─── PROVIDED DATA

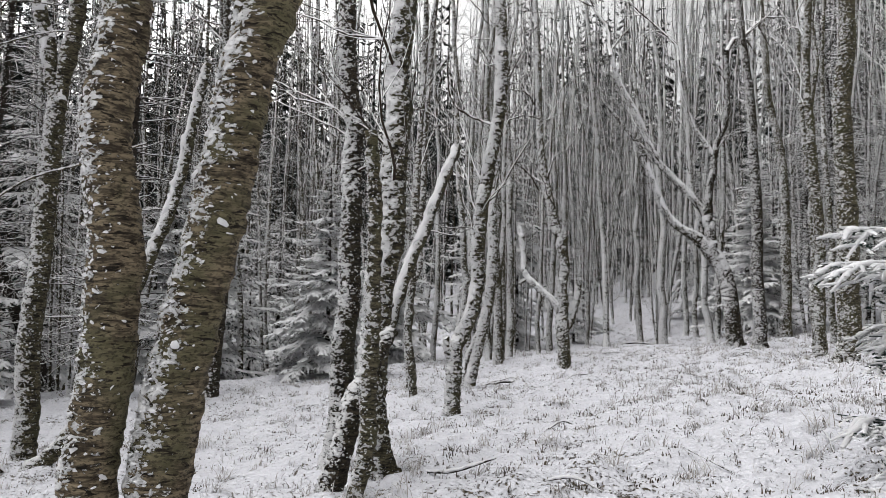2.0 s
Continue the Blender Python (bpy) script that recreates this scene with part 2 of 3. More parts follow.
def ground_z(x, y):
    """Height of the hillside."""
    u, v = np.clip((x + 2) / 10, -1.6, 1.5), np.clip((y - 15) / 15, -1.3, 1.3)
    h = 0.7472 + 0.9144 * u + 0.6933 * v - 0.0468 * u * u + 0.0575 * u * v - 0.2024 * v * v - 0.0622 * v ** 3 + 0.0366 * u * v * v
    h = h + 0.45 * np.exp(-((x + 11) ** 2 + (y - 12.5) ** 2) / 18)
    h = h - 0.10 * np.exp(-((x + 3.5) ** 2 + (y - 26.5) ** 2) / 32)
    w = np.minimum(-x, 75) - 34
    h = h + 0.09 * (w + np.sqrt(w * w + 36))
    s = np.minimum(y, 80) - 33.5
    return h + 0.12 * (s + np.sqrt(s * s + 9))


WAVES = []
wrng = np.random.default_rng(5)
for wave_len, amp in ((5.0, 0.07), (1.7, 0.04), (0.6, 0.024), (0.28, 0.014)):
    for _ in range(7):
        WAVES.append((amp / 2.6, 6.28 / (wave_len * wrng.uniform(0.7, 1.4)), wrng.random() * 6.28, wrng.random() * 6.28))


def relief_z(x, y):
    """The hillside with its hummocks."""
    z = ground_z(x, y)
    for amp, k, a, ph in WAVES:
        z = z + amp * np.sin(k * (np.cos(a) * x + np.sin(a) * y) + ph + 1.5 * np.sin(0.37 * k * (x * np.sin(a * 3) + y * np.cos(a * 2)) + ph))
    return z


# ---- trees ----
def grow(rng, start, way, length, radius, n=5, lift=0.25, wob=0.12):
    """A bent shoot: its points and radii."""
    p, d = np.array(start, float), np.array(way, float)
    d /= np.linalg.norm(d)
    pts, step = [p.copy()], length / (n - 1)
    for _ in range(n - 1):
        d = d + rng.normal(0, wob, 3) + np.array([0, 0, lift * step])
        d /= np.linalg.norm(d)
        p = p + d * step
        pts.append(p.copy())
    return np.array(pts), np.linspace(radius, radius * 0.3, n)


def shoot(tw, rng, start, way, length, radius, depth):
    """A branch with its side twigs, added to the tubes."""
    n = 8 if depth else 4
    pts, rad = grow(rng, start, way, length, radius, n, 0.2, 0.3 if depth else 0.28)
    tw.tube(pts, rad, 4 if radius > 0.012 else 3)
    if depth:
        for _ in range(int(2 + length * 2.6)):
            i = rng.integers(1, n)
            d = pts[i] - pts[i - 1]
            d = d / np.linalg.norm(d) + rng.normal(0, 0.55, 3)
            shoot(tw, rng, pts[i - 1] + (pts[i] - pts[i - 1]) * rng.random(), d, length * rng.uniform(0.3, 0.6), max(radius * 0.45, 0.0035), depth - 1)


def crown(tw, rng, path, rad, low, count, reach, base=None):
    """Branches along the upper trunk; with a base, each is a part of its own."""
    k = len(path)
    for _ in range(count):
        i = int(min(k - 2, k * (low + (1 - low) * rng.random() ** 0.8)))
        az = rng.random() * 2 * math.pi
        d = np.array([math.cos(az), math.sin(az), rng.uniform(0.2, 1.9)])
        b = Build() if base else tw
        shoot(b, rng, path[i], d, reach * rng.uniform(0.5, 1.3), min(rad[i] * 0.35, 0.022) * rng.uniform(0.5, 1), 1)
        if base:
            part("branch", b, TWIG, base)


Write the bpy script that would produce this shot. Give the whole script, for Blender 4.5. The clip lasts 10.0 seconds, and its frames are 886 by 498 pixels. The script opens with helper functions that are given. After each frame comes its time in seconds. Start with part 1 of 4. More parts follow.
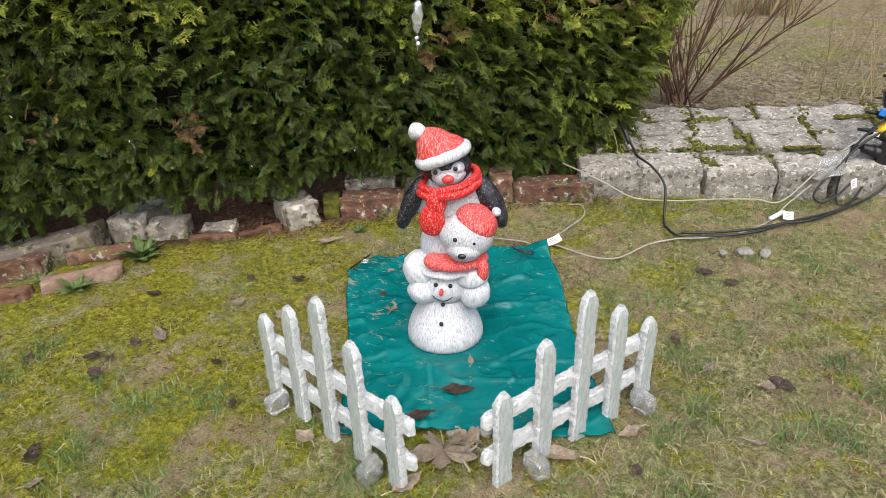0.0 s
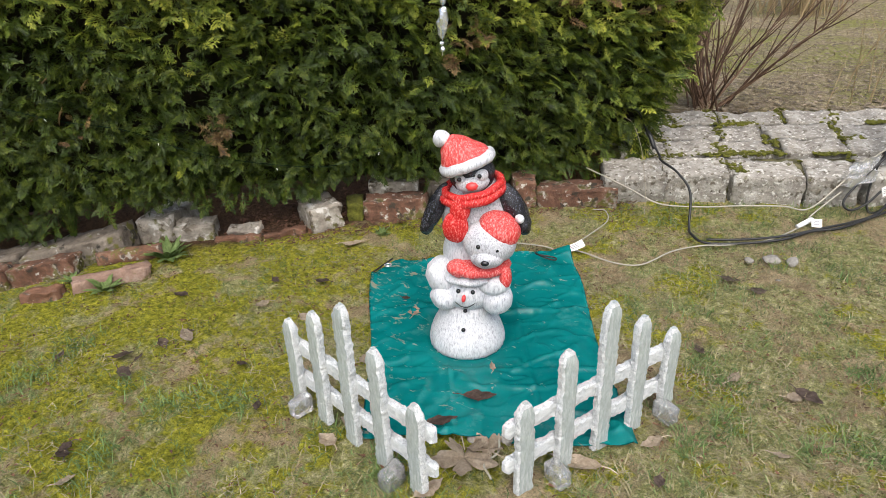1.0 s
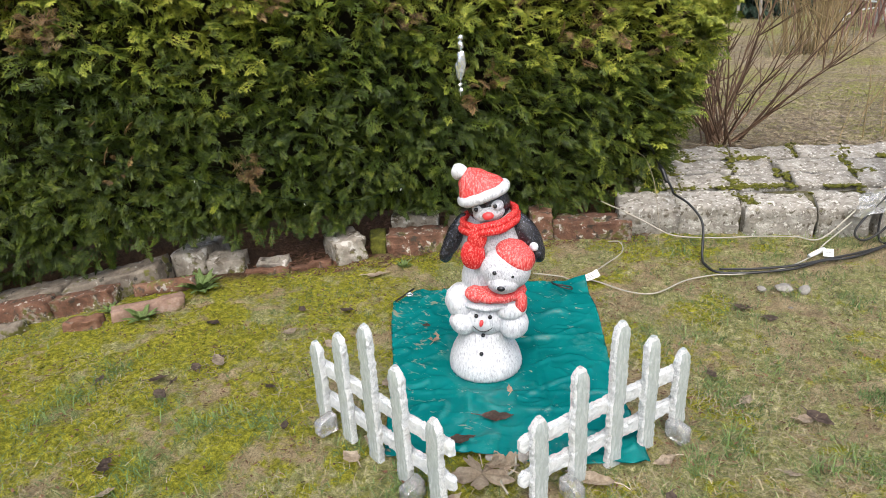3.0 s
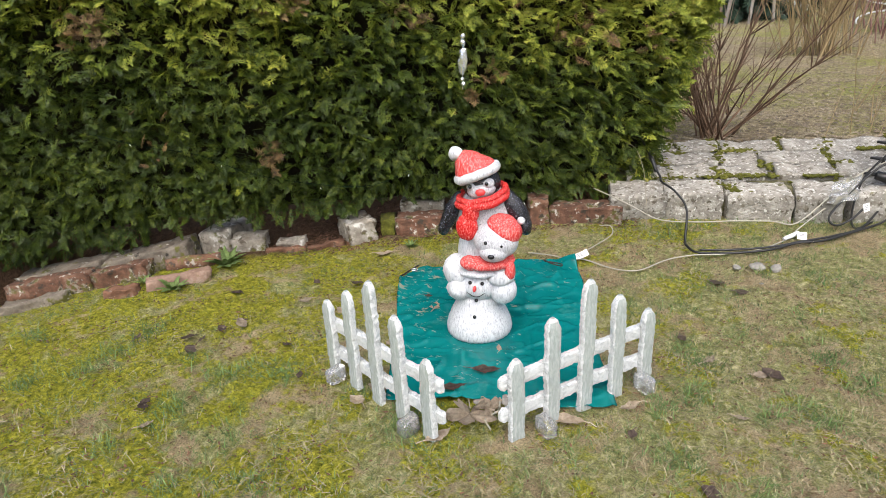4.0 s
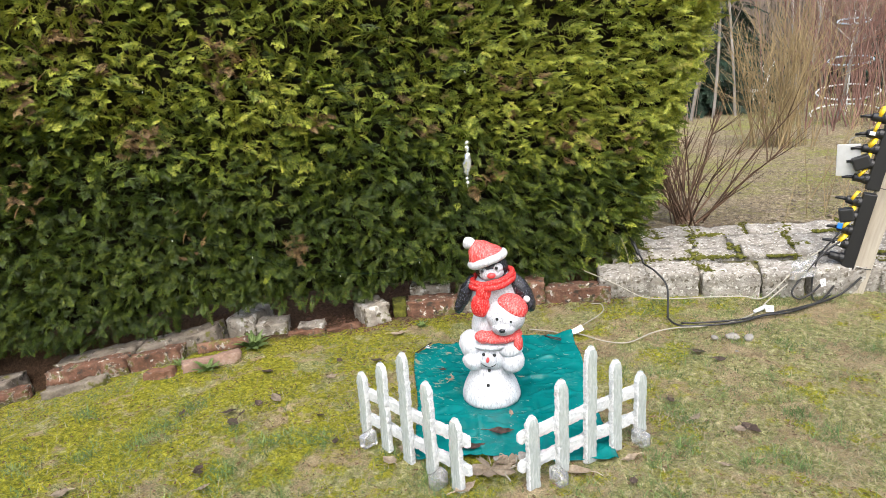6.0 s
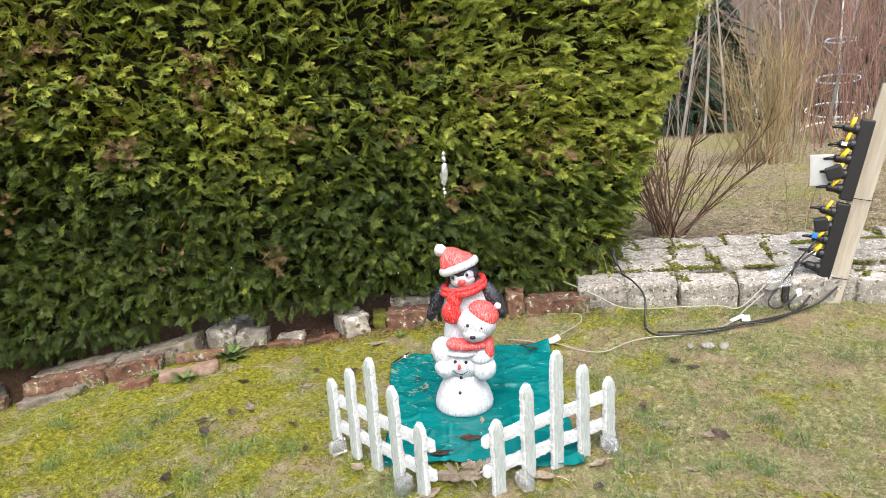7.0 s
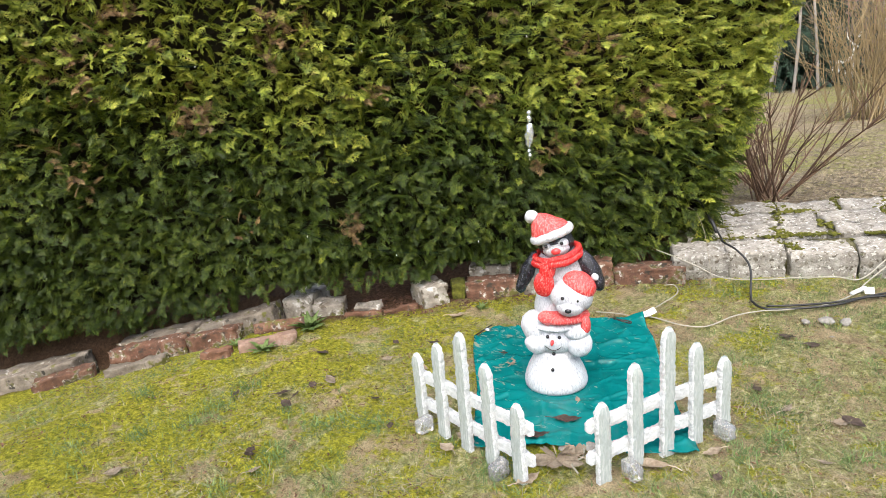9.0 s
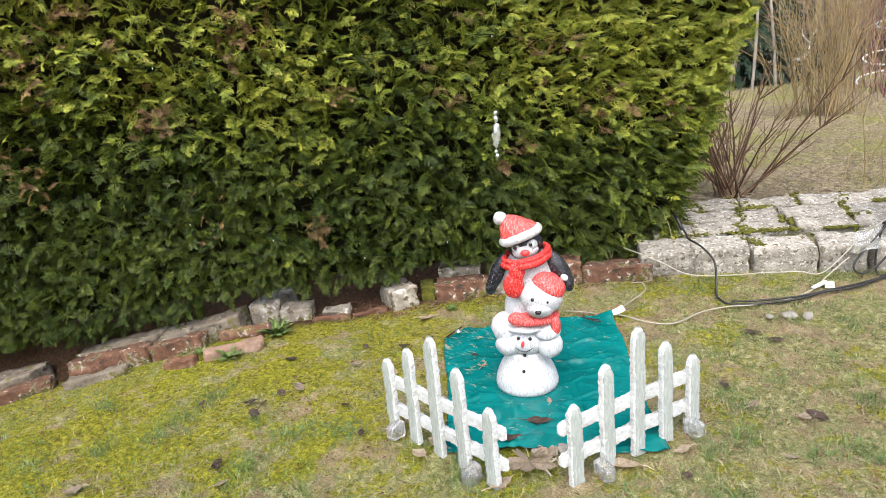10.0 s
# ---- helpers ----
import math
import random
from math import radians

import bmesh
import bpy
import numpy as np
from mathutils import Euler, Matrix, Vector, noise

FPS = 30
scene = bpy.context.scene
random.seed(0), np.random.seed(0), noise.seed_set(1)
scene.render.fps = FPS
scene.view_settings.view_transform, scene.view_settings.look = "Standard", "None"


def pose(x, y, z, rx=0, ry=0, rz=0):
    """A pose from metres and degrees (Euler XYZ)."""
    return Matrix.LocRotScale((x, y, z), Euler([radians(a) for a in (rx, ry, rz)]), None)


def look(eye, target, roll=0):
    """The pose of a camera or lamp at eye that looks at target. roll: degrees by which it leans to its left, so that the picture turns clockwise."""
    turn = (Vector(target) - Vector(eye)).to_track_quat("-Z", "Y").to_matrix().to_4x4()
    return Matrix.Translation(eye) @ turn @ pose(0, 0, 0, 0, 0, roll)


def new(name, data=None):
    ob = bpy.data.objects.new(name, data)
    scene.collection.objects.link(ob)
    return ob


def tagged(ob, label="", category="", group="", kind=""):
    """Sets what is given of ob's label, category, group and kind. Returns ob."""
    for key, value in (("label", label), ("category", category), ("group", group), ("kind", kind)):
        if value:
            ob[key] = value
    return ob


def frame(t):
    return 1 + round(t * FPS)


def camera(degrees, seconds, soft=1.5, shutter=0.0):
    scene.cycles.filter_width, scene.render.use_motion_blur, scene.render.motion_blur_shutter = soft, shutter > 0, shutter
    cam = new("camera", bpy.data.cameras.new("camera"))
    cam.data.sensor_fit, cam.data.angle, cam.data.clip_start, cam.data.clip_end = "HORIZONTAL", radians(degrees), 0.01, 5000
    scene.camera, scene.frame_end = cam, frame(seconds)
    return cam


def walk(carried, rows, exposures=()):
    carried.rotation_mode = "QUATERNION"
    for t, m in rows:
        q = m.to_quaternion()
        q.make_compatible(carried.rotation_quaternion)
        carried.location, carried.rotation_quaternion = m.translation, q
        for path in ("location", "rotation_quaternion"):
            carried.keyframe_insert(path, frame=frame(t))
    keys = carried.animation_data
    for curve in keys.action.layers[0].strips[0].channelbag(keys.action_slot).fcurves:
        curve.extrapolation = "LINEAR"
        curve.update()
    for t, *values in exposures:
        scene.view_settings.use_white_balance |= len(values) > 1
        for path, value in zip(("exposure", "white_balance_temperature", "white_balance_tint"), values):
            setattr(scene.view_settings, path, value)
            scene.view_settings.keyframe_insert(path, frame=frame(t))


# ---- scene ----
cam = camera(69.5, 10.0, soft=0.6)
PATH = [
    (0, (0.192, -0.237, 1.047), (-0.569, 1.398, 0.182), -1.7),
    (0.5, (0.186, -0.239, 1.053), (-0.613, 1.375, 0.184), -1.8),
    (1, (0.187, -0.237, 1.069), (-0.633, 1.368, 0.202), -2.0),
    (1.5, (0.19, -0.237, 1.096), (-0.657, 1.368, 0.255), -2.4),
    (2, (0.188, -0.239, 1.115), (-0.698, 1.377, 0.338), -3.0),
    (2.5, (0.19, -0.271, 1.091), (-0.708, 1.352, 0.344), -3.2),
    (2.7, (0.198, -0.287, 1.084), (-0.701, 1.336, 0.336), -3.1),
    (3.8, (0.4, -0.464, 1.055), (-0.53, 1.143, 0.313), -3.1),
    (4, (0.411, -0.506, 1.074), (-0.54, 1.09, 0.333), -3.0),
    (4.5, (0.41, -0.623, 1.084), (-0.583, 0.96, 0.37), -2.6),
    (5, (0.429, -0.708, 1.118), (-0.568, 0.888, 0.441), -2.7),
    (5.5, (0.45, -0.781, 1.142), (-0.526, 0.865, 0.56), -3.0),
    (6, (0.467, -0.827, 1.162), (-0.469, 0.873, 0.676), -3.6),
    (6.2, (0.467, -0.843, 1.158), (-0.455, 0.872, 0.701), -3.6),
    (7.3, (0.587, -0.783, 1.085), (-0.371, 0.922, 0.665), -4.0),
    (7.5, (0.587, -0.774, 1.068), (-0.4, 0.911, 0.638), -4.3),
    (8, (0.581, -0.756, 1.064), (-0.489, 0.864, 0.583), -5.1),
    (8.5, (0.515, -0.744, 1.076), (-0.589, 0.847, 0.573), -5.2),
    (9, (0.403, -0.712, 1.083), (-0.694, 0.881, 0.574), -5.2),
    (9.5, (0.378, -0.697, 1.087), (-0.668, 0.925, 0.561), -5.4),
    (10, (0.391, -0.69, 1.094), (-0.623, 0.952, 0.57), -5.5),
]
walk(cam, [(t, look(eye, target, roll)) for t, eye, target, roll in PATH],
     exposures=[(0.0, 0.83), (1.8, 0.91), (2.6, 1.02), (4.0, 0.98), (5.0, 1.0), (5.5, 1.10), (6.0, 1.26), (7.5, 1.34), (10.0, 1.32)])

# ---- world, sky and light ----
world = bpy.data.worlds.new("sky")
scene.world = world
world.use_nodes = True
wn = world.node_tree
sky = wn.nodes.new("ShaderNodeTexSky")
sky.sky_type, sky.sun_disc = 'NISHITA', False
sky.sun_elevation, sky.sun_rotation = radians(57), radians(152)
sky.dust_density, sky.ozone_density = 4.0, 1.0
wn.links.new(sky.outputs[0], wn.nodes["Background"].inputs[0])
wn.nodes["Background"].inputs[1].default_value = 0.12
sun = new("sun", bpy.data.lights.new("sun", 'SUN'))
sun.data.energy, sun.data.angle, sun.data.color = 2.1, radians(75), (1.0, 0.98, 0.95)
sun.matrix_world = look((1.2, -2.3, 4.0), (0, 0, 0))

# ---- shaping helpers ----
rng = np.random.default_rng(7)
rnd = random.Random(11)


TABLES = {}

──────

### WHAT IS EXPECTED
Start at the line with "turn = (Vector(target)", stop at the line with "ob = bpy.data.objects.new(name, data)", and return every line in that stretch exactly, those two included.

### RIGHT ANSWER
    turn = (Vector(target) - Vector(eye)).to_track_quat("-Z", "Y").to_matrix().to_4x4()
    return Matrix.Translation(eye) @ turn @ pose(0, 0, 0, 0, 0, roll)


def new(name, data=None):
    ob = bpy.data.objects.new(name, data)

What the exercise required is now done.